Using the listing below, copy every line that mentions "Euler".

→ **GIVEN INFORMATION**:

______________________________

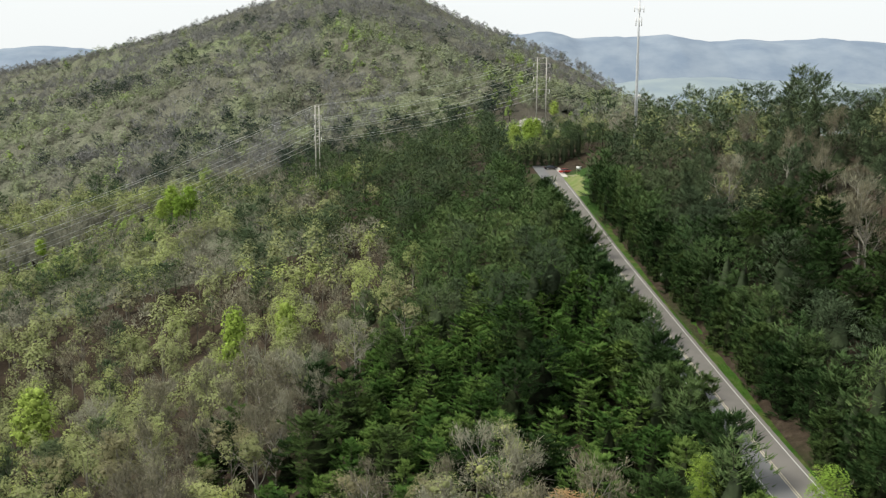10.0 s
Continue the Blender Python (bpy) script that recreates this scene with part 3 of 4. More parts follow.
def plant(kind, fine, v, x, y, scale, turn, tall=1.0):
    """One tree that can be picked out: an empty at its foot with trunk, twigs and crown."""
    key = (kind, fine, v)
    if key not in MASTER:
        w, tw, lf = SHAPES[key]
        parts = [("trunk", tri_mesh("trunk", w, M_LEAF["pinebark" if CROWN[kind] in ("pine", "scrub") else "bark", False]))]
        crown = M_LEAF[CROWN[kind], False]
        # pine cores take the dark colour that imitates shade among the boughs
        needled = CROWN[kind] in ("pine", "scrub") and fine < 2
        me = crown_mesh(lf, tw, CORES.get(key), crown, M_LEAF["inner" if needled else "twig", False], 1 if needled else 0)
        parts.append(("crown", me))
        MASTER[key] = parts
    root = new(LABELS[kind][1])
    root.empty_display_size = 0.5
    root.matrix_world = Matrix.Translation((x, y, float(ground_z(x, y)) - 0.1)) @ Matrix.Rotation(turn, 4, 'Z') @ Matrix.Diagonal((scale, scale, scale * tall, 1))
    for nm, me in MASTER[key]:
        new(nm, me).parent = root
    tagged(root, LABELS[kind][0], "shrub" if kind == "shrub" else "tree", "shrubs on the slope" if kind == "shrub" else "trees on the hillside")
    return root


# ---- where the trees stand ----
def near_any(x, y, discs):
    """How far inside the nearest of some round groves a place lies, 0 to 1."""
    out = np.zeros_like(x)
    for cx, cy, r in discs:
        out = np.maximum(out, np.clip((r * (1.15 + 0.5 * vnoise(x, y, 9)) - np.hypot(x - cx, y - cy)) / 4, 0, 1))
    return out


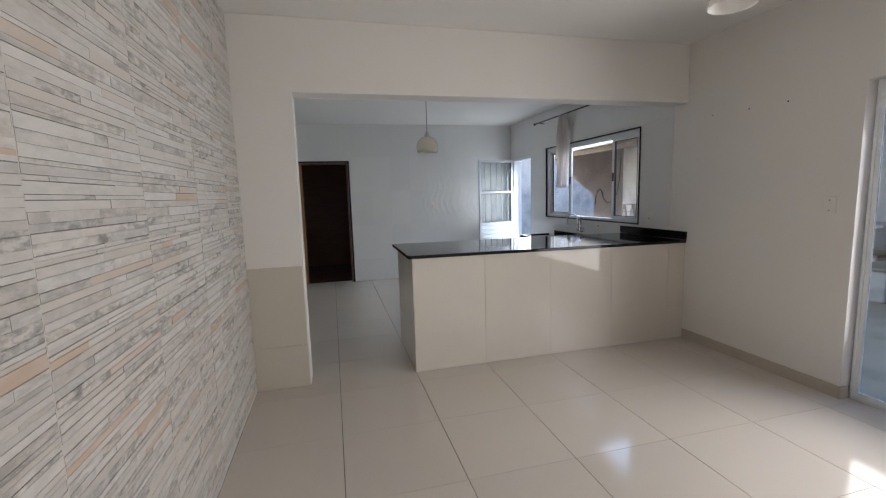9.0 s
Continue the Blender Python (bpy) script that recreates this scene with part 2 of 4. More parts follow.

______________________________

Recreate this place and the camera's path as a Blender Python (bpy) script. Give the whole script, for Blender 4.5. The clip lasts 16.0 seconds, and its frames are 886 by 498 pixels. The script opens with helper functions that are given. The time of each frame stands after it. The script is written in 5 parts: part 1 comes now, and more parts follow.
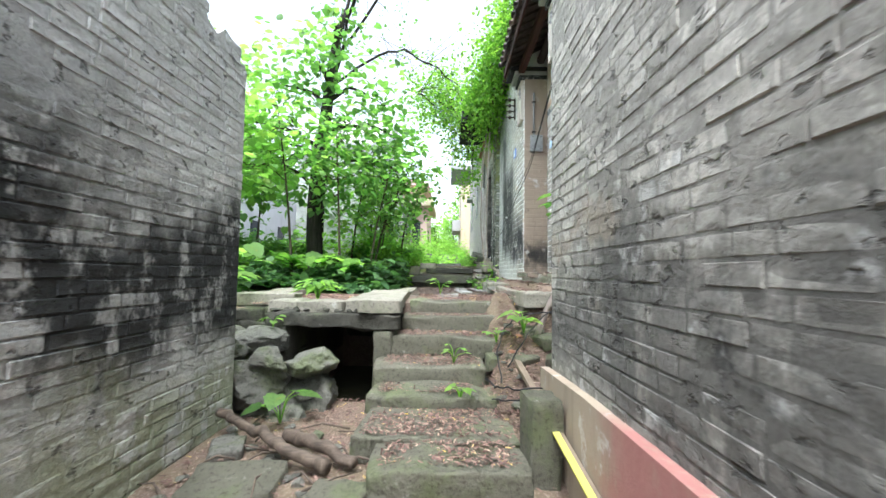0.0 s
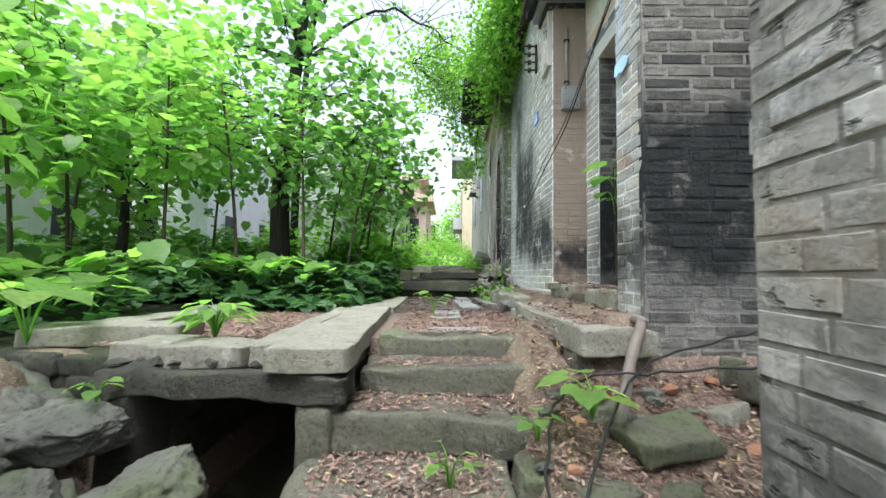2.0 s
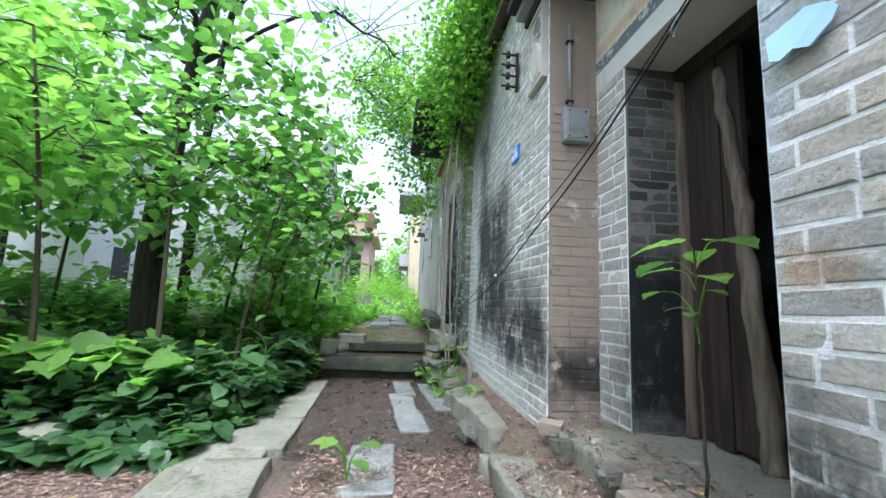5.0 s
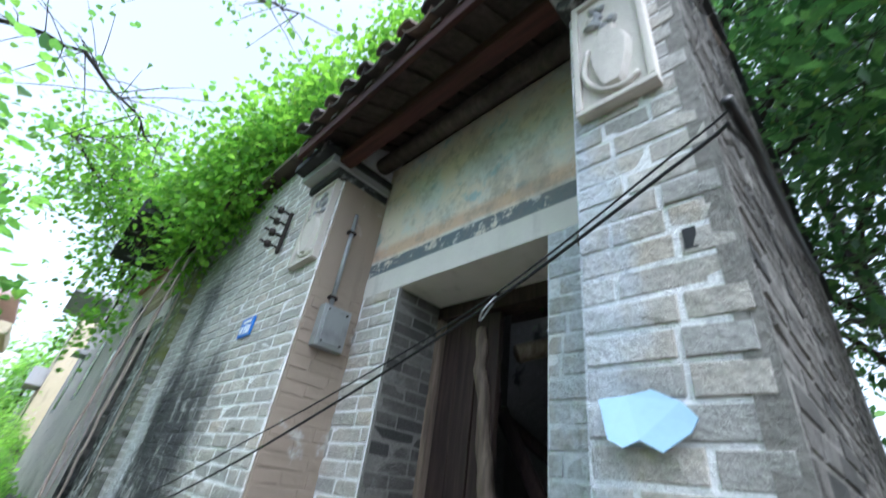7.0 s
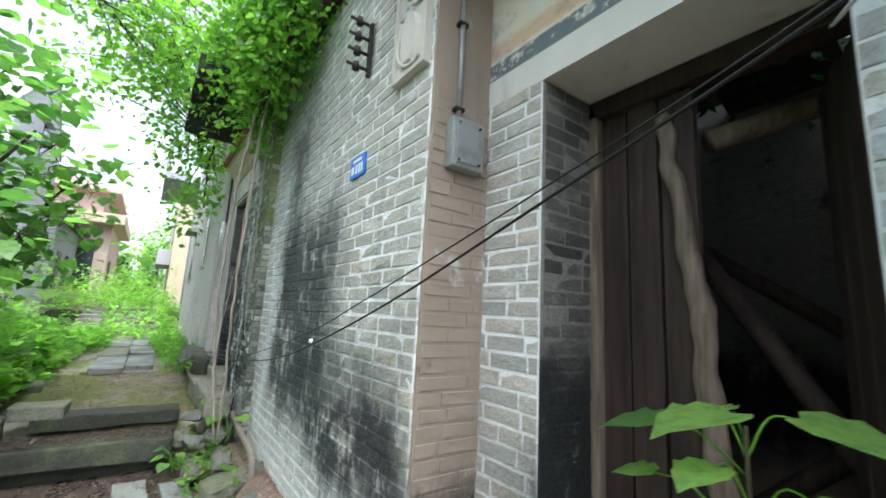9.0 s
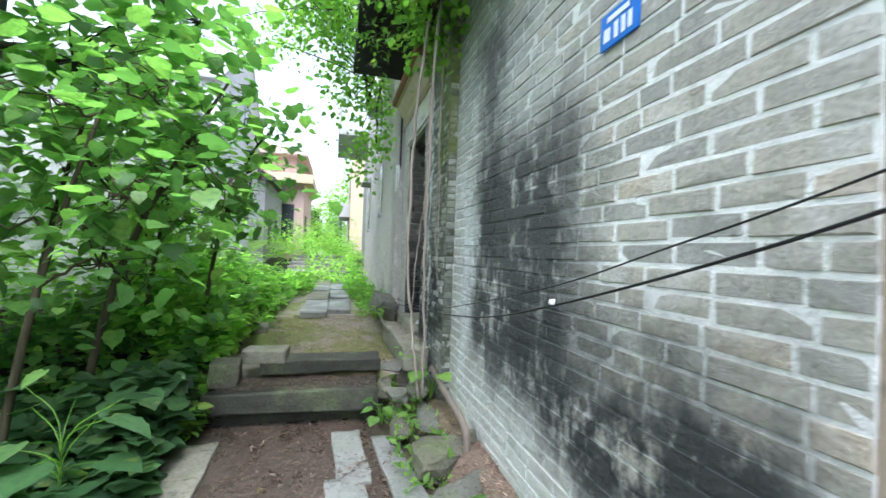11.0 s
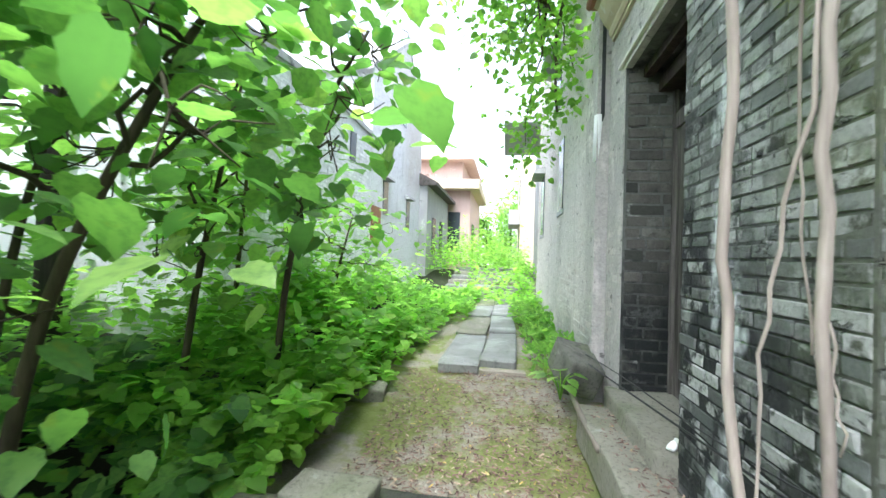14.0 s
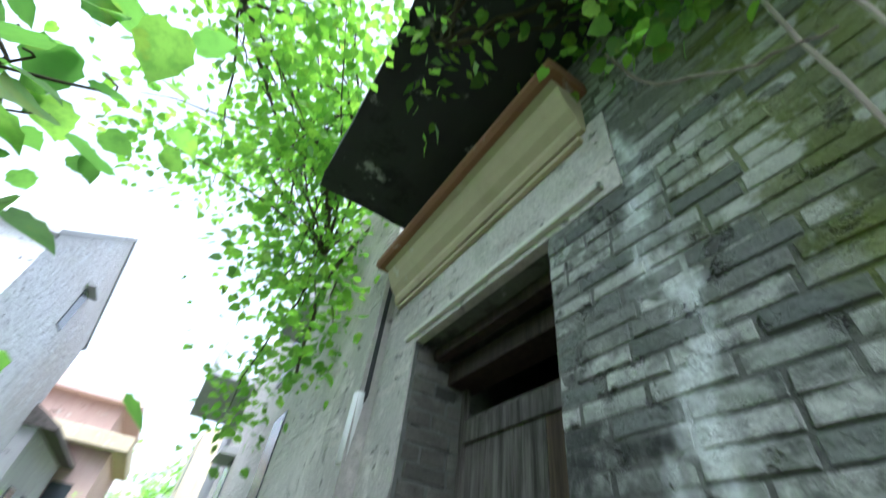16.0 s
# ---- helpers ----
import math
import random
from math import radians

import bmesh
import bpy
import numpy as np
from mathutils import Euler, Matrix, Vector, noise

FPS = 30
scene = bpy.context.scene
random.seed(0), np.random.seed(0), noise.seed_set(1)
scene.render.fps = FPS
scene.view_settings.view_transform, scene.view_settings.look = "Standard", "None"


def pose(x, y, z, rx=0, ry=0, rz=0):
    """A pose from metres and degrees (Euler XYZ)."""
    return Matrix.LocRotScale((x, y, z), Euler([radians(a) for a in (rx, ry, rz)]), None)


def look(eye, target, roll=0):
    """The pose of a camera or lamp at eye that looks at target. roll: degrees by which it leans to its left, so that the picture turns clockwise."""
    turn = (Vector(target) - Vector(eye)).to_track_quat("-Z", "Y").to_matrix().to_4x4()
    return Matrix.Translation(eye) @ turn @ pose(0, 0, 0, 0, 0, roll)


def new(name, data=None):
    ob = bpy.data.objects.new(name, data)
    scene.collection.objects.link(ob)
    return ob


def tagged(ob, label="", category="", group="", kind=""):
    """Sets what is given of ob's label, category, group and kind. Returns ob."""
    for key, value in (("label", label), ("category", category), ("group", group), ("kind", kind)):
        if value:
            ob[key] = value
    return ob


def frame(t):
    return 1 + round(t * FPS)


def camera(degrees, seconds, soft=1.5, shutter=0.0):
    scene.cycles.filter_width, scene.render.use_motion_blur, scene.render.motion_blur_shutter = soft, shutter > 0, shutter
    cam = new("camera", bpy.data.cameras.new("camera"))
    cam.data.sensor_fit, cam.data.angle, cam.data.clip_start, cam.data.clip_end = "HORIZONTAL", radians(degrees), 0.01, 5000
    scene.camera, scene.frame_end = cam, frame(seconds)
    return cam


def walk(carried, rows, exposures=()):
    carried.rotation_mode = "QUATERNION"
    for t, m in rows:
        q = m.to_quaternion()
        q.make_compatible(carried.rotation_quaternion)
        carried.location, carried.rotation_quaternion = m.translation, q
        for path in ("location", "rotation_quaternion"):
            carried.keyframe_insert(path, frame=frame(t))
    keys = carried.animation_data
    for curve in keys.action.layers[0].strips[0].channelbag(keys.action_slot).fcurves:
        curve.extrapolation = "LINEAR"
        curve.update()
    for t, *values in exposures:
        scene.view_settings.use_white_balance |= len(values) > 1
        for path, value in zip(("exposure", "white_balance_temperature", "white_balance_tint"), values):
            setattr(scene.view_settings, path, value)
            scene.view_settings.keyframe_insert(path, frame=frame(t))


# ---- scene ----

______________________________

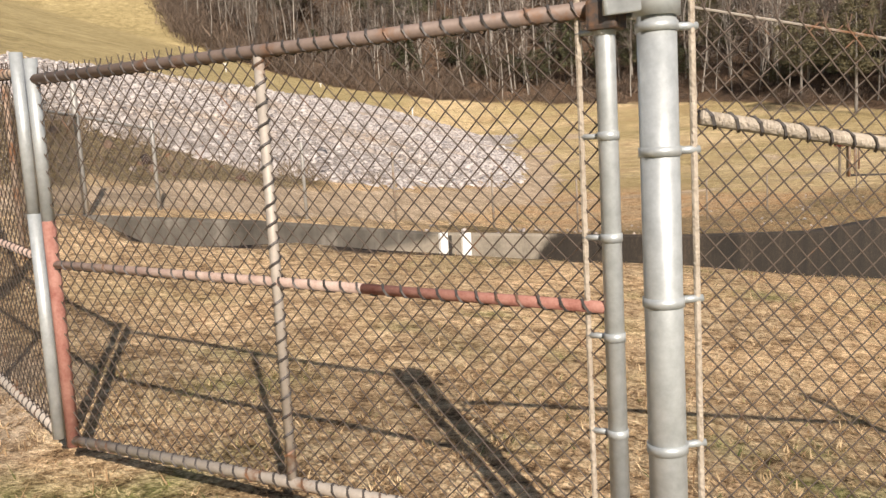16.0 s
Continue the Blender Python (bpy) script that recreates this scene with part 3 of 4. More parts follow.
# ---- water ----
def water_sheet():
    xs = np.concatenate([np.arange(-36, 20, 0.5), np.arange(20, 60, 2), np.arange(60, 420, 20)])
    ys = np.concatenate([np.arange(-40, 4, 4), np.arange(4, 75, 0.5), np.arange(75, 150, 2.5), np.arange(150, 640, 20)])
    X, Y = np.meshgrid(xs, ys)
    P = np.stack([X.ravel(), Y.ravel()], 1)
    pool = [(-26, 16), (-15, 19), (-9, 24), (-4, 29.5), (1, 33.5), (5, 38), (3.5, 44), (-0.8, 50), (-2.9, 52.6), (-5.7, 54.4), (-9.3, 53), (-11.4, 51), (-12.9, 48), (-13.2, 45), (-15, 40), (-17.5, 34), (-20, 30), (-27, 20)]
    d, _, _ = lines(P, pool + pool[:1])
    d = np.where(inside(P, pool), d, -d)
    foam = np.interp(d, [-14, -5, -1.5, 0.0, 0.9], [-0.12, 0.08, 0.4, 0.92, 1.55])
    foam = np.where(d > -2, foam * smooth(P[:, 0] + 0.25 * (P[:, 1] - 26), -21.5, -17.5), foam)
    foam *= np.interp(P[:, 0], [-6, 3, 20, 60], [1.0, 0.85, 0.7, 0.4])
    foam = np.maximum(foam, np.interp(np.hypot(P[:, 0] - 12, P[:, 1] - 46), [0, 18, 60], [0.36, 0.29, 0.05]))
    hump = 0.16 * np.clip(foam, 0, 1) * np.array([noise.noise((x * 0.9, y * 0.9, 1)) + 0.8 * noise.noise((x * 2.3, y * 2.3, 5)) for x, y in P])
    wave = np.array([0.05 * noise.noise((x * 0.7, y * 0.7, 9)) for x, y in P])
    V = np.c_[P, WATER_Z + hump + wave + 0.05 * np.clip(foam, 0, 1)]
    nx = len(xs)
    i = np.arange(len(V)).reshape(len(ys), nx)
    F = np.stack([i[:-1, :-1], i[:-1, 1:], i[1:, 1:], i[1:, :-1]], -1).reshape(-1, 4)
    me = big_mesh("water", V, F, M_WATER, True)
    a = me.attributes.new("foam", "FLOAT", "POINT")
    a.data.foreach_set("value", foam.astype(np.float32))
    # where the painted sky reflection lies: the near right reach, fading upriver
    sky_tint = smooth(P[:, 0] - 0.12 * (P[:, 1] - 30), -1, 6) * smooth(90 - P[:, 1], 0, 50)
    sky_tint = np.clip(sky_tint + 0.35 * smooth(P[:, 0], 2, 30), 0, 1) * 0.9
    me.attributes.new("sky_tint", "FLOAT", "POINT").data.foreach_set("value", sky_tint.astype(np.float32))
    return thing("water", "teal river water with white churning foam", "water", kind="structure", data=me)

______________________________

→ **TASK RESULT**:
from mathutils import Euler, Matrix, Vector, noise
    """A pose from metres and degrees (Euler XYZ)."""
    return Matrix.LocRotScale((x, y, z), Euler([radians(a) for a in (rx, ry, rz)]), None)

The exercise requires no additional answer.